> _Aim_: Please output every line of the material as it stands, without the pictures.

> _Data_:
>> start

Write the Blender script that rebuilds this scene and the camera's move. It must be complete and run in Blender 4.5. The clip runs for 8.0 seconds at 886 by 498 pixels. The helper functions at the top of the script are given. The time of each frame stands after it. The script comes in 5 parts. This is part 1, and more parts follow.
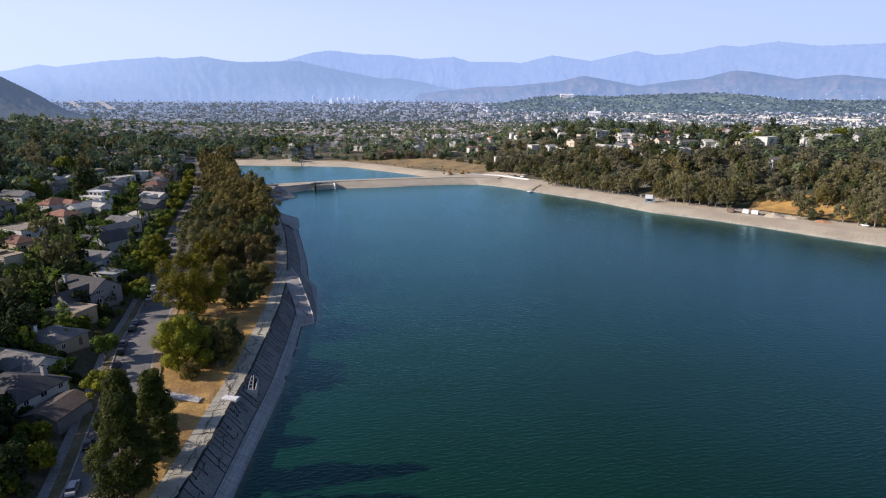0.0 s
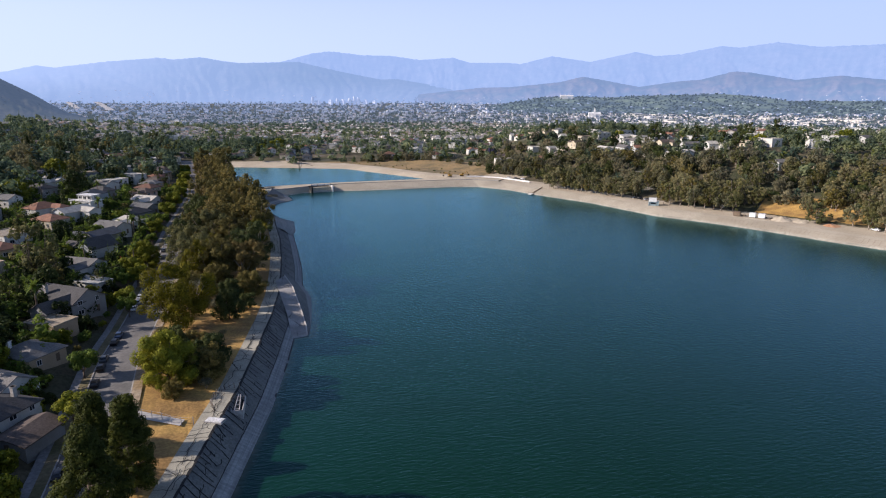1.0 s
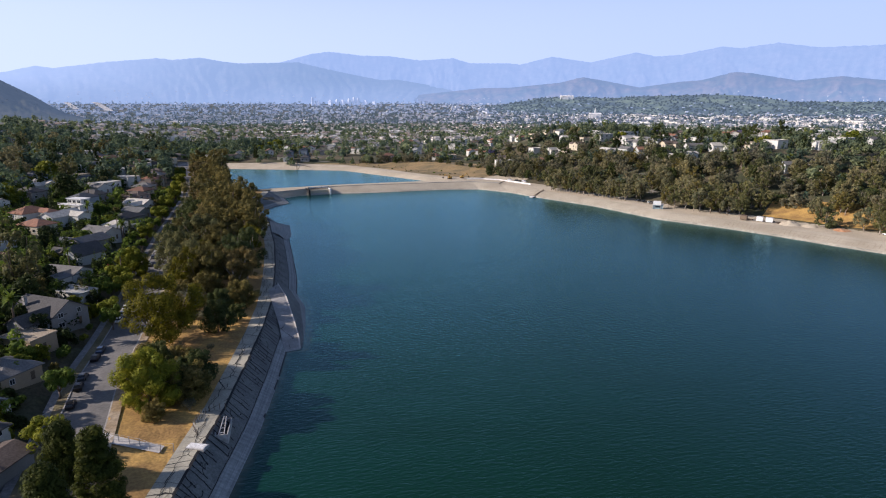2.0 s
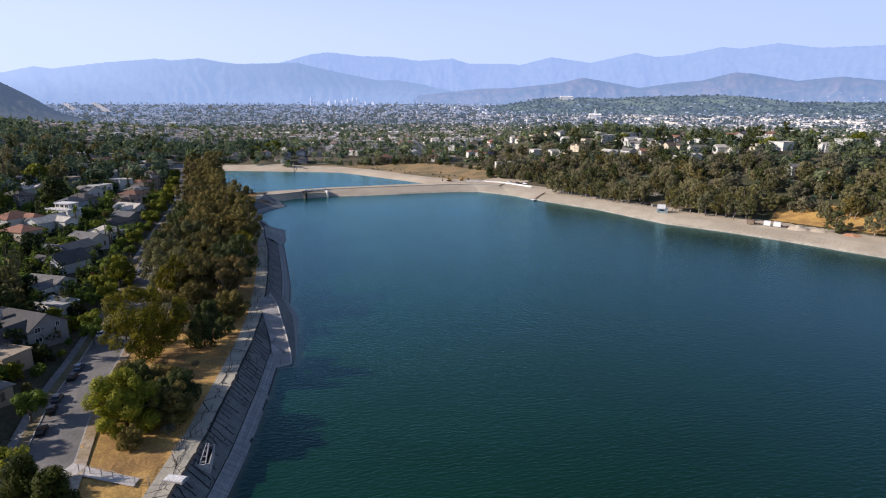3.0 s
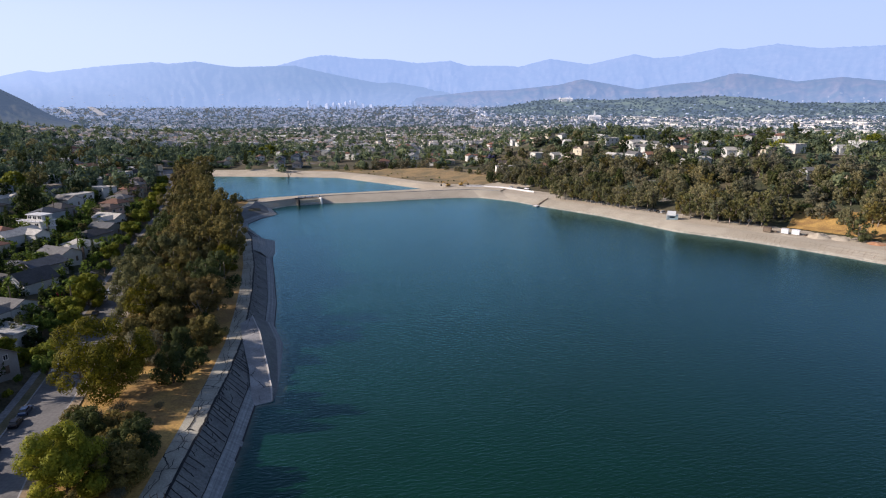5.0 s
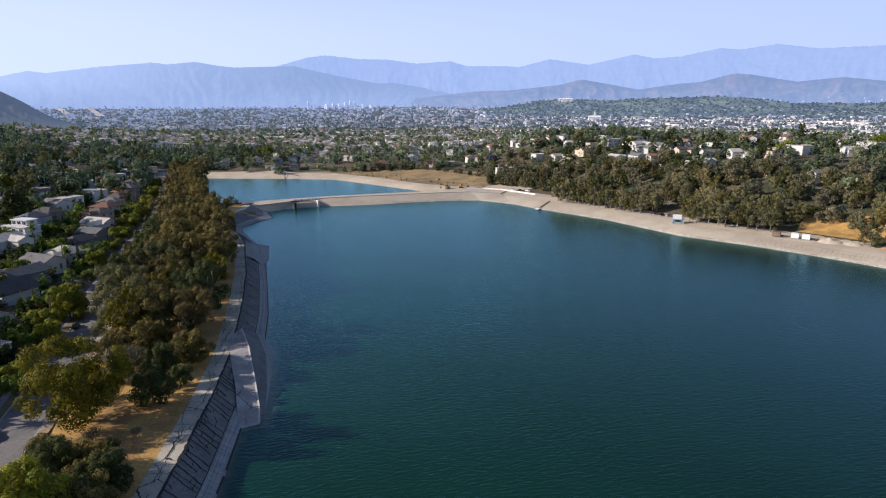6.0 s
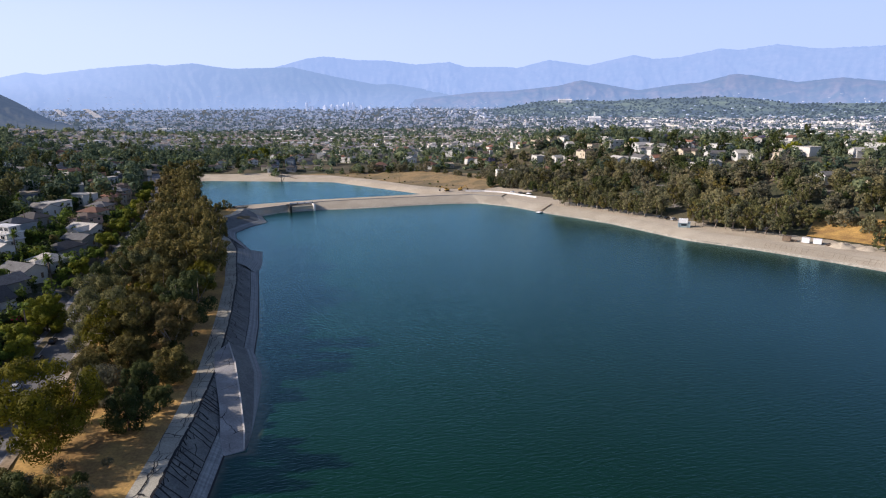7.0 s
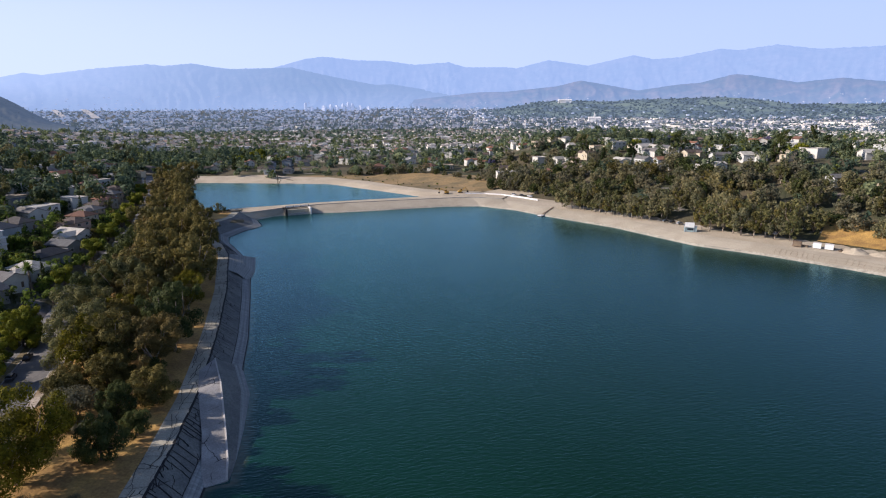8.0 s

>> end

> _Task response_:
Write the Blender script that rebuilds this scene and the camera's move. It must be complete and run in Blender 4.5. The clip runs for 8.0 seconds at 886 by 498 pixels. The helper functions at the top of the script are given. The time of each frame stands after it. The script comes in 5 parts. This is part 1, and more parts follow.
0.0 s
1.0 s
2.0 s
3.0 s
5.0 s
6.0 s
7.0 s
8.0 s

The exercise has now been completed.